With Judge Conahan serving as president judge in control of the budget and Judge Ciavarella overseeing the juvenile courts, they set the kickback scheme in motion in December 2002, the authorities said.

They shut down the county-run juvenile detention center, arguing that it was in poor condition, the authorities said, and maintained that the county had no choice but to send detained juveniles to the newly built private detention centers.

Prosecutors say the judges tried to conceal the kickbacks as payments to a company they control in Florida.

Though he pleaded guilty to the charges Thursday, Judge Ciavarella has denied sentencing juveniles who did not deserve it or sending them to the detention centers in a quid pro quo with the centers.

But Assistant United States Attorney Gordon A. Zubrod said after the hearing that the government continues to charge a quid pro quo.

“We’re not negotiating that, no,” Mr. Zubrod said. “We’re not backing off.”

No charges have been filed against executives of the detention centers. Prosecutors said the investigation into the case was continuing.

For years, youth advocacy groups complained that Judge Ciavarella was unusually harsh.
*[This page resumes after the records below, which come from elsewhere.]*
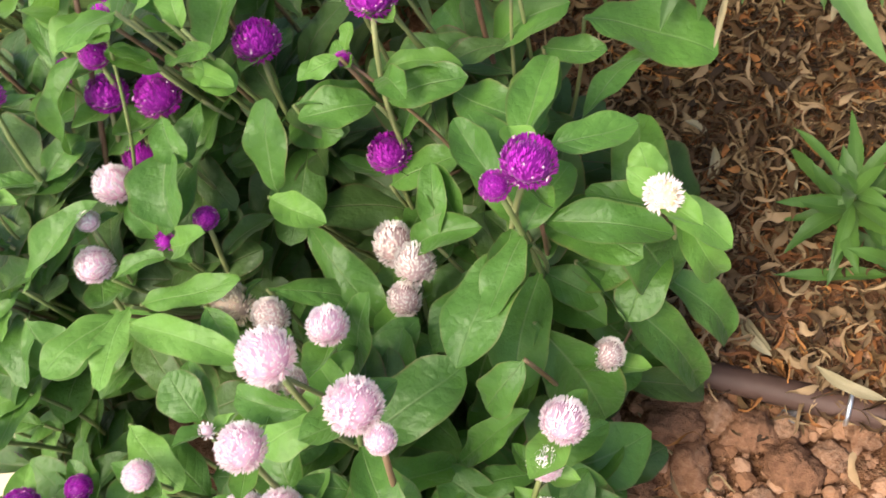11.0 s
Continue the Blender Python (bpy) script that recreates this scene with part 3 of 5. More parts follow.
LUMPS = [mesh_of("clod", lump(s, 1.0), M_CLOD) for s in range(5)]
rnd = random.Random(21)
for i in range(150):
    x, y = rnd.uniform(0.16, 0.52), rnd.uniform(0.235, 0.345) if i < 80 else rnd.uniform(0.35, 0.9)
    r = rnd.choice((0.002, 0.003, 0.004, 0.005, 0.006, 0.009))
    if i < 6:
        x, y, r = ((0.247, 0.318, 0.018), (0.283, 0.325, 0.015), (0.268, 0.329, 0.012), (0.31, 0.312, 0.016), (0.258, 0.296, 0.015), (0.232, 0.325, 0.013))[i]
    ob = new("soil_clod", LUMPS[i % 5])
    ob.matrix_basis = pose(x, y, r * 0.35, rnd.uniform(-20, 20), rnd.uniform(-20, 20), rnd.uniform(0, 360)) @ Matrix.Scale(r, 4)
    tagged(ob, "crumbly lump of red soil on the bed", "soil lump", "soil clods")


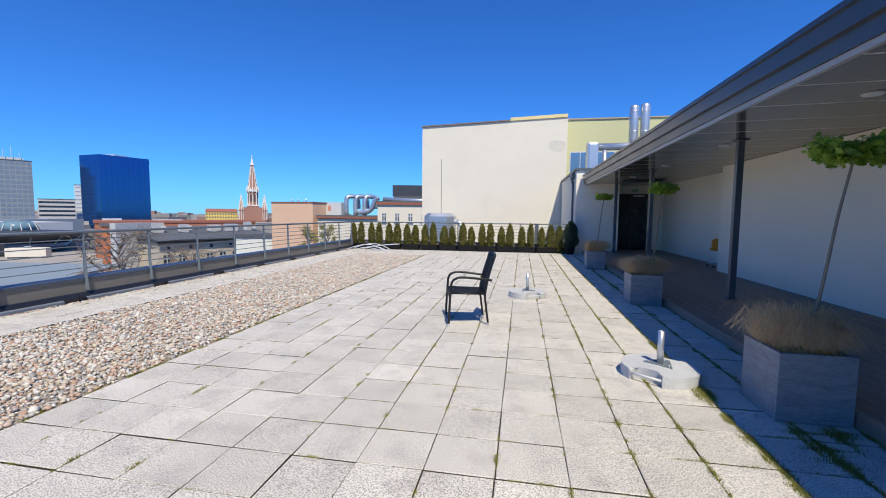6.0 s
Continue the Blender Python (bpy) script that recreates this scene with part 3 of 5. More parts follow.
# sun lounger on the deck
lg = thing("sun_lounger", pose(0.66, 2.19, DECK_Z), "sun lounger with black mesh and pale arched rails", "lounger")
for s, nm in ((0.0, "side_rail"), (0.62, "side_rail")):
    bm = bmesh.new(); tube(bm, bend([(0.02, s, 0.05), (0.25, s, 0.16), (0.55, s, 0.27), (0.85, s, 0.32), (1.04, s, 0.318), (1.12, s, 0.30)], 6), 0.026, 10, 0.55); part(nm, bm, M_WHITEALU, lg)
    bm = bmesh.new(); tube(bm, bend([(0.5, s + 0.045, 0.19), (0.62, s + 0.045, 0.175), (0.9, s + 0.045, 0.20), (1.15, s + 0.045, 0.19), (1.3, s + 0.045, 0.1), (1.24, s + 0.045, 0.03)], 5), 0.014, 8); part("brace", bm, M_WHITEALU, lg)
    o = s + (0.05 if s == 0 else -0.05)
    bm = bmesh.new(); tube(bm, bend([(0.15, o, 0.13), (0.4, o, 0.235), (0.7, o, 0.32), (0.95, o, 0.345), (1.05, o, 0.34)], 6), 0.013, 8); part("seat_tube", bm, M_WHITEALU, lg)
    bm = bmesh.new(); tube(bm, bend([(0.98, o, 0.33), (1.2, o, 0.45), (1.5, o, 0.665), (1.74, o, 0.84)], 6), 0.014, 8); part("back_tube", bm, M_BLACK, lg)
    bm = bmesh.new(); tube(bm, bend([(1.12, s, 0.29), (1.4, s, 0.2), (1.62, s, 0.03), (1.7, s, 0.02)], 5), 0.016, 8); part("rear_leg", bm, M_BLACK, lg)
    bm = bmesh.new(); tube(bm, [(0.3, o, 0.0), (0.3, o, 0.17)], 0.013, 8); part("leg", bm, M_WHITEALU, lg)
    bm = bmesh.new(); box(bm, 1.0, 1.04, s - 0.012, s + 0.012, 0.18, 0.31, 0.003); part("upright", bm, M_WHITEALU, lg)
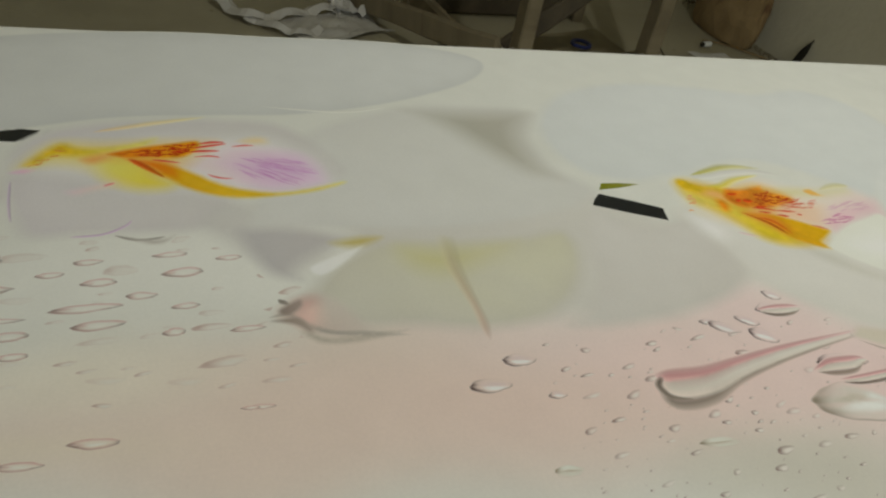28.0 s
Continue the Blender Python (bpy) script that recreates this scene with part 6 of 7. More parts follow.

He sent a quarter of his juvenile defendants to detention centers from 2002 to 2006, compared with a state rate of 1 in 10. He also routinely ignored requests for leniency made by prosecutors and probation officers.

“The juvenile system, by design, is intended to be a less punitive system than the adult system, and yet here were scores of children with very minor infractions having their lives ruined,” said Marsha Levick, a lawyer with the Philadelphia-based Juvenile Law Center.

“There was a culture of intimidation surrounding this judge and no one was willing to speak up about the sentences he was handing down.”

Last year, the Juvenile Law Center, which had raised concerns about Judge Ciavarella in the past, filed a motion to the State Supreme Court about more than 500 juveniles who had appeared before the judge without representation. The court originally rejected the petition, but recently reversed that decision.

The United States Supreme Court ruled in 1967 that children have a constitutional right to counsel. But in Pennsylvania, as in at least 20 other states, children can waive counsel, and about half of the children that Judge Ciavarella sentenced had chosen to do so. Only Illinois, New Mexico and North Carolina require juveniles to have representation when they appear before judges.

Clay Yeager, the former director of the Office of Juvenile Justice in Pennsylvania, said typical juvenile proceedings are kept closed to the public to protect the privacy of children.

“But they are kept open to probation officers, district attorneys, and public defenders, all of whom are sworn to protect the interests of children,” he said. “It’s pretty clear those people didn’t do their jobs.”

On Thursday in Federal District Court in Scranton, more than 80 people packed every available seat in the courtroom. At one point, as Assistant United States Attorney William S. Houser explained to Judge Edwin M. Kosik that the government was willing to reach a plea agreement with the men because the case involved “complex charges that could have resulted in years of litigation,” one man sitting in the audience said “bull” loud enough to be heard in the courtroom.

One of the parents at the hearing was Susan Mishanski of Hanover Township.

Her son, Kevin, now 18, was sentenced to 90 days in a detention facility last year in a simple assault case that everyone had told her would result in probation, since Kevin had never been in trouble and the boy he hit had only a black eye.

“It’s horrible to have your child taken away in shackles right in front of you when you think you’re going home with him,” she said. “It was nice to see them sitting on the other side of the bench.”